At the software level, atomicity is implemented using libraries, language constructs and APIs exposing the underlying hardware atomic instructions. Different programming languages and libraries have their own conventions like atomic data types, mutexes, semaphores etc. to allow atomic operations in multi-threaded code.
Locks and Mutexes
The simplest way to make an operation atomic in software is to associate a mutex (mutual exclusion lock) with it. The mutex ensures only one thread can execute the critical section of code at a time. Other threads trying to enter the same section are blocked until the first thread finishes executing. This provides atomicity by serializing access.
However mutexes have limitations. They can create bottlenecks when many threads try to access the same shared data. Complex deadlock situations can also arise when dealing with multiple mutexes. So locks are best suited for coarse-grained atomicity in small critical sections.
Atomic Data Types and Operations
At a higher level, languages like Java, C++11 and Python provide special atomic data types and wrapper classes that internally use mutexes and hardware atomic instructions. These provide atomic variants of simple operations like:
- Atomic integers – getAndIncrement(), getAndAdd(), compareAndSet() etc.
- Atomic references – atomic swap(), compareAndExchange() etc.
- Atomic flags and booleans – testAndSet(), clear()
The advantage is programmers don’t have to deal with locks explicitly. Regular code can call atomic methods on special data types for atomicity. The implementations ensure thread-safety using efficient hardware instructions.
Transactional Memory
Transactional memory (TM) is a modern technique to make sections of code atomic while avoiding locks. Transactions resemble database transactions – a series of reads and writes that either fully complete or fail atomically. No intermediate state is visible.

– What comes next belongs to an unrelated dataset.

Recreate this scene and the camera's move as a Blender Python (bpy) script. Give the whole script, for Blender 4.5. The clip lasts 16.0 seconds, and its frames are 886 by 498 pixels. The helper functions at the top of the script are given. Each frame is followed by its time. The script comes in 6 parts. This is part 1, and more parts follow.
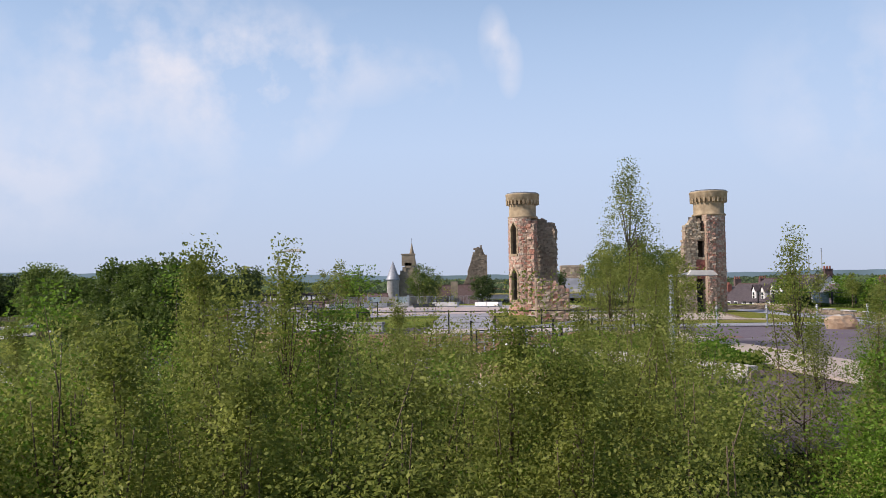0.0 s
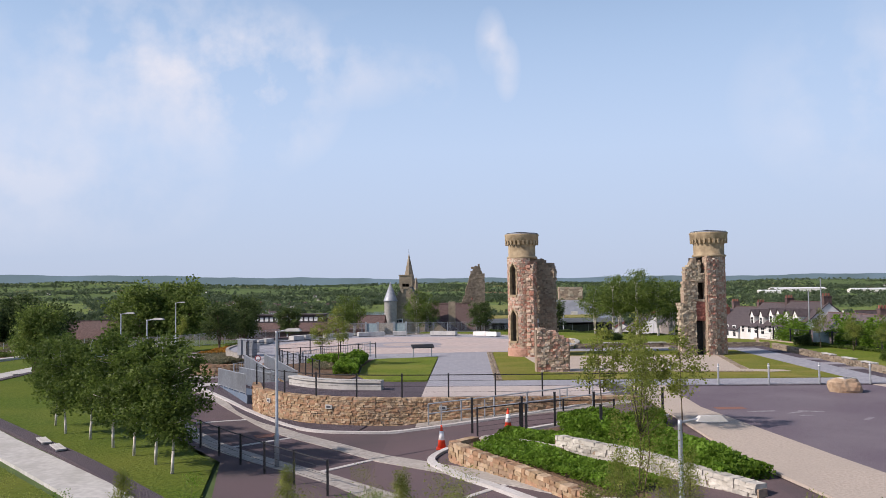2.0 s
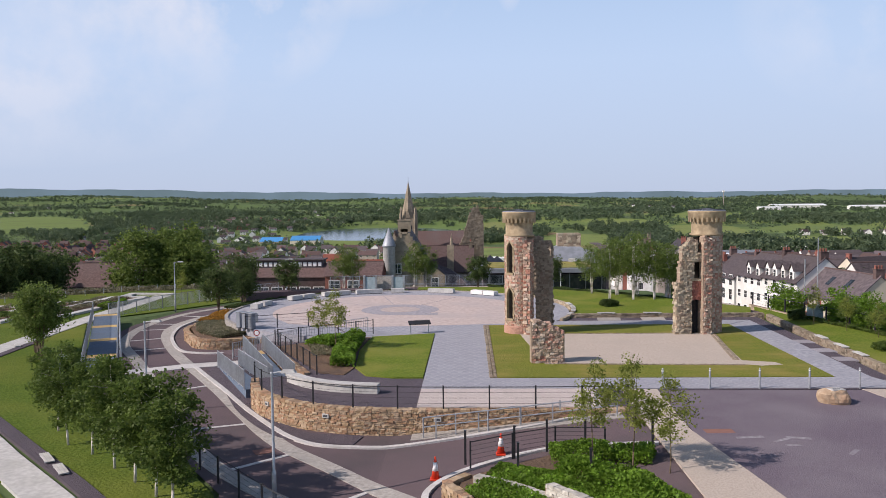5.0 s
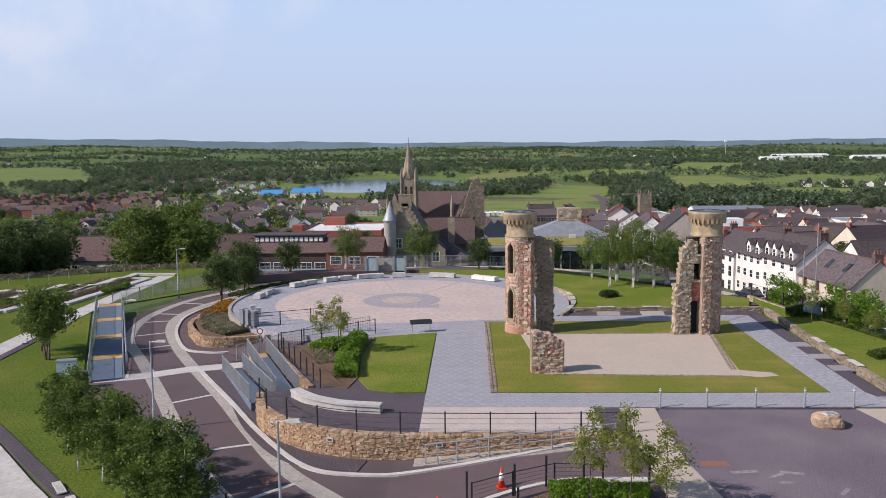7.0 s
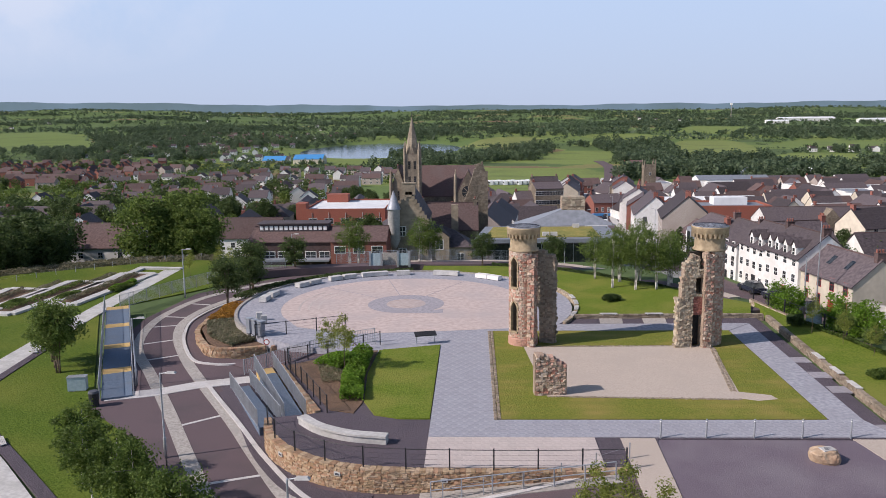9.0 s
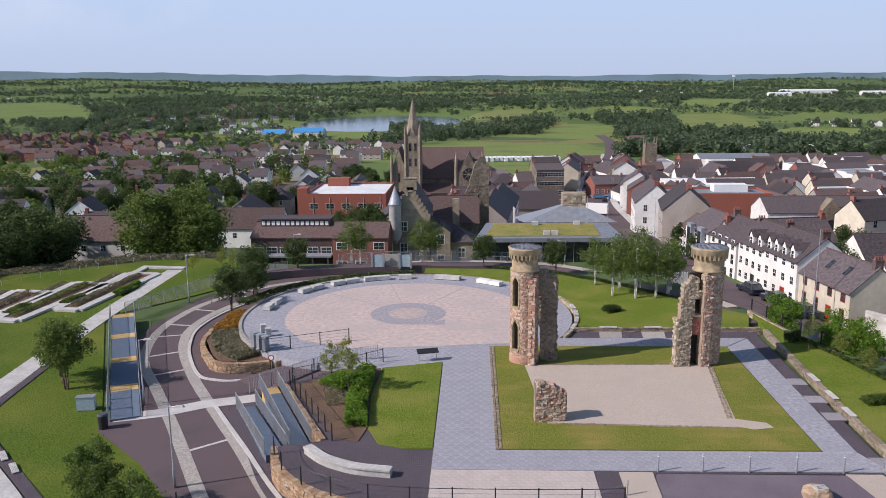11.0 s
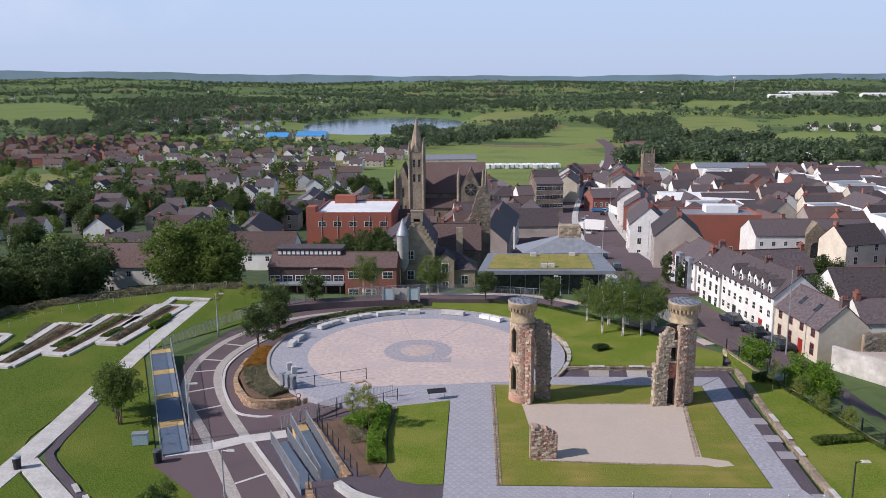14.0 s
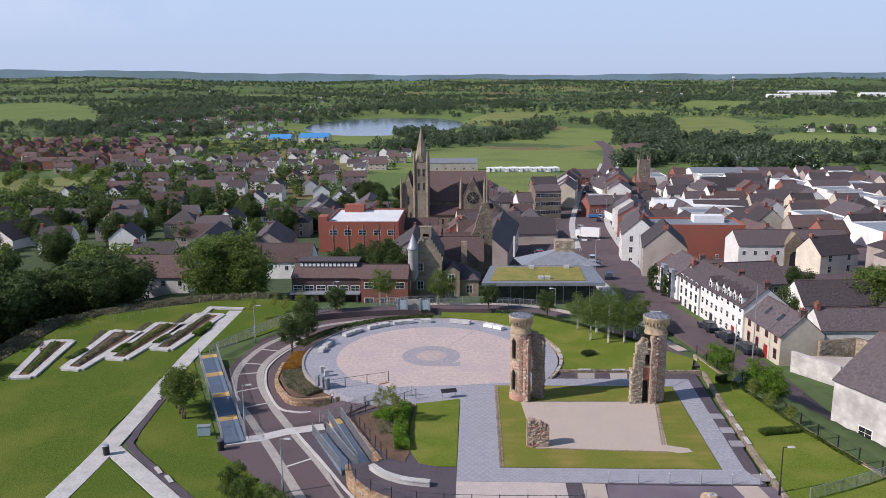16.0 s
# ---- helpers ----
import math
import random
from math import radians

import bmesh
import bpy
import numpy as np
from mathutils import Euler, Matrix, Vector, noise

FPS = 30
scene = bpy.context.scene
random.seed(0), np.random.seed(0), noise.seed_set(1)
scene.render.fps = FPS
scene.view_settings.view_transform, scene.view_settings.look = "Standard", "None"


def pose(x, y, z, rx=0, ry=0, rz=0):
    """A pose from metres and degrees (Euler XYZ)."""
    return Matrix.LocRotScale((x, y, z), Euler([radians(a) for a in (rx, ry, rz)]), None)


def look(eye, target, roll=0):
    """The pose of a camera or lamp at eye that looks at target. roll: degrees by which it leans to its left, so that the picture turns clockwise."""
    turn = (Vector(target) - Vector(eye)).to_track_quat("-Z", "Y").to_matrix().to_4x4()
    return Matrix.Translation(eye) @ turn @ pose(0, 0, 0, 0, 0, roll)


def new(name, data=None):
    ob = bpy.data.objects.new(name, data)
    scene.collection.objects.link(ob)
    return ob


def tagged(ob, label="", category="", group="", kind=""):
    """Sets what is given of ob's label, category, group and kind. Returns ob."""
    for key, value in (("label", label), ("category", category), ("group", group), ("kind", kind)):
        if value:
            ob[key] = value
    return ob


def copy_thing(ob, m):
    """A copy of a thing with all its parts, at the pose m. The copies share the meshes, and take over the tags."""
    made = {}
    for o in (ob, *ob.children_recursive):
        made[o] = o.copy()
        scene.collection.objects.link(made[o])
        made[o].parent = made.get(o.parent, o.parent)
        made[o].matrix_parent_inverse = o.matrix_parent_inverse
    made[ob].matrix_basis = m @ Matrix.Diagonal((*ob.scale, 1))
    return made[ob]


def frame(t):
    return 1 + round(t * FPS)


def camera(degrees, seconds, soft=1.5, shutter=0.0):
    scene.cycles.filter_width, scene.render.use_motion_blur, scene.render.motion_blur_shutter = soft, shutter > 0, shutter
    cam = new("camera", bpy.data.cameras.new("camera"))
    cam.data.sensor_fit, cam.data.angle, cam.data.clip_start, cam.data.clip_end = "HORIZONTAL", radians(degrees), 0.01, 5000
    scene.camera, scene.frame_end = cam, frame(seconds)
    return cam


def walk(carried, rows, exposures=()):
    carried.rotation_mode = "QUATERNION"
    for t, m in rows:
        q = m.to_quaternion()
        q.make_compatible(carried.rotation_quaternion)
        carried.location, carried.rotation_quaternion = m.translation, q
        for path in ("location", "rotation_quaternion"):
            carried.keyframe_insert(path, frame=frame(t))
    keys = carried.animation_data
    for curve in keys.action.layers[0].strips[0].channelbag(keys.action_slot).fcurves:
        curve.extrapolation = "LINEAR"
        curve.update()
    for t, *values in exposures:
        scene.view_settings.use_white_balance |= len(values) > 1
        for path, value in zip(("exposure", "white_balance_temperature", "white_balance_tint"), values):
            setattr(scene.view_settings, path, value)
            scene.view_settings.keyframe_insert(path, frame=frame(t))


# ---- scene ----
cam = camera(58.0, 16.0, soft=0.75)
PATH = [
    (0, (0.64, 0.95, 2.35), (0.57, 2.947, 2.44), -0.8),
    (0.5, (0.615, 0.954, 3.018), (0.544, 2.951, 3.11), -0.9),
    (1, (0.504, 1.212, 3.727), (0.439, 3.208, 3.82), -0.7),
    (1.5, (0.4, 1.274, 4.425), (0.34, 3.271, 4.519), -0.8),
    (2, (0.521, 1.183, 5.229), (0.459, 3.18, 5.325), -0.7),
    (2.5, (0.609, 1.09, 6.01), (0.546, 3.087, 6.102), -0.8),
    (3, (0.629, 1.117, 6.871), (0.569, 3.115, 6.93), -0.8),
    (3.5, (0.66, 1.172, 7.582), (0.599, 3.171, 7.593), -0.8),
    (4, (0.706, 1.266, 8.342), (0.644, 3.265, 8.301), -0.7),
    (6.5, (0.854, 1.425, 12.856), (0.788, 3.413, 12.646), -0.5),
    (7, (0.767, 1.437, 13.893), (0.701, 3.421, 13.648), -0.6),
    (7.5, (0.715, 1.43, 14.824), (0.648, 3.411, 14.556), -0.6),
    (8, (0.66, 1.455, 15.849), (0.591, 3.434, 15.563), -0.6),
    (8.5, (0.657, 1.517, 16.836), (0.587, 3.492, 16.524), -0.7),
    (9, (0.754, 1.551, 17.769), (0.679, 3.521, 17.433), -0.7),
    (11.5, (0.577, 1.593, 22.619), (0.502, 3.549, 22.207), -0.5),
    (12, (0.564, 1.015, 23.701), (0.488, 2.97, 23.289), -0.5),
    (12.5, (0.519, 0.032, 24.734), (0.443, 1.988, 24.323), -0.5),
    (13, (0.518, -1.546, 25.834), (0.441, 0.411, 25.425), -0.5),
    (13.5, (0.456, -3.442, 26.882), (0.379, -1.486, 26.473), -0.4),
    (14, (0.325, -5.877, 28.002), (0.248, -3.921, 27.592), -0.4),
    (14.5, (0.228, -8.622, 29.2), (0.151, -6.665, 28.79), -0.4),
    (15, (0.057, -11.794, 30.528), (-0.019, -9.838, 30.118), -0.4),
    (15.5, (-0.094, -15.101, 31.874), (-0.171, -13.146, 31.461), -0.4),
    (16, (-0.349, -18.678, 33.367), (-0.426, -16.723, 32.952), -0.4),
]
walk(cam, [(t, look(eye, target, roll)) for t, eye, target, roll in PATH], [(0, 0.0, 6550, 12), (4, 0.0, 6520, 12), (9, 0.0, 6330, 12.5), (16, 0.0, 6120, 12.5)])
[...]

TM is implemented via versioning of shared memory locations and optimistic concurrency control. Multiple transactions can occur concurrently performing tentative speculative reads/writes. On transaction end, these are validated and committed atomically if validation succeeds. Else the transaction is aborted and retried.
TM provides lock-free atomicity for larger code blocks compared to atomic data types. But it requires hardware support that is not yet ubiquitous. Some processors like IBM POWER provide TM instructions to accelerate concurrent algorithms.
Uses of Atomic Operations
Some common use cases and applications of atomic memory operations are:
Lock-free Data Structures
Concurrent data structures like queues, maps, trees etc. need atomic primitives to safely coordinate access between threads. E.g. a lock-free queue needs an atomic compare-and-swap operation to enqueue/dequeue nodes safely.
Reference Counting
Reference counting for memory management requires atomic read-increment-write on the reference counter to handle concurrent adjustments correctly.
State Synchronization
Threads may need to atomically read-and-update shared state variables like counters, sequence numbers, flags etc. to synchronize their actions.
Consensus Algorithms
Distributed consensus protocols like Paxos, Raft etc. rely on atomic registers or shared memory to elect leaders and agree on values across nodes.
Database Transactions
Databases use locking, MVCC and other techniques to make transactions atomic, consistent, isolated and durable (ACID).
Parallel Computing
Numerical algorithms running on multicore CPUs require atomic operations to parallelize safely while accumulating results, synchronizing steps etc.
Atomicity on ARM
ARM processors provide hardware support for atomic instructions under the A64 instruction set used in 64-bit ARMv8 architectures.
Key atomic primitives available are:
- LDXR/STXR – Load Exclusive and Store Exclusive instructions to implement atomic read-modify-write operations like compare-and-swap.
- LDAPR/STLR – Atomic memory ordering barriers to enforce sequencing between atomic accesses.
- SWP – Atomic swap instruction as a legacy from 32-bit ARM.
The ARMv8 architecture also defines a formal memory model with precise rules regarding the ordering and visibility of atomics across threads. This memory model contract enables portable reasoning about concurrency in ARM multicore systems.
In addition, ARM CPUs support cache coherency mechanisms like snooping to ensure atomic values are properly synchronized across local caches of different cores. This prevents scenarios where cores end up with stale cached values.
At the software level, the ARM C/C++ compiler provides language extensions to generate optimal code using the underlying hardware atomic instructions. There is also a userspace library called libatomics that exposes various atomic operations.
The GCC ARM compiler recognizes the _Atomic keyword and typedef names like atomic_int to provide atomic variables. Operations like atomic_load(), atomic_store(), atomic_exchange() map to the corresponding hardware instructions for implementing atomicity in concurrent code targeting ARM platforms.
Summary
Atomic memory operations are indispensable for correct and efficient parallel programming today. Atomicity provides indivisible access to shared data without intermediate states. Hardware and software techniques implement atomicity using special instructions, data types, and synchronization constructs.
ARM processors include native support for atomic instructions and the required coherency mechanisms. This enables building high-performance concurrent data structures and applications on ARM-based platforms.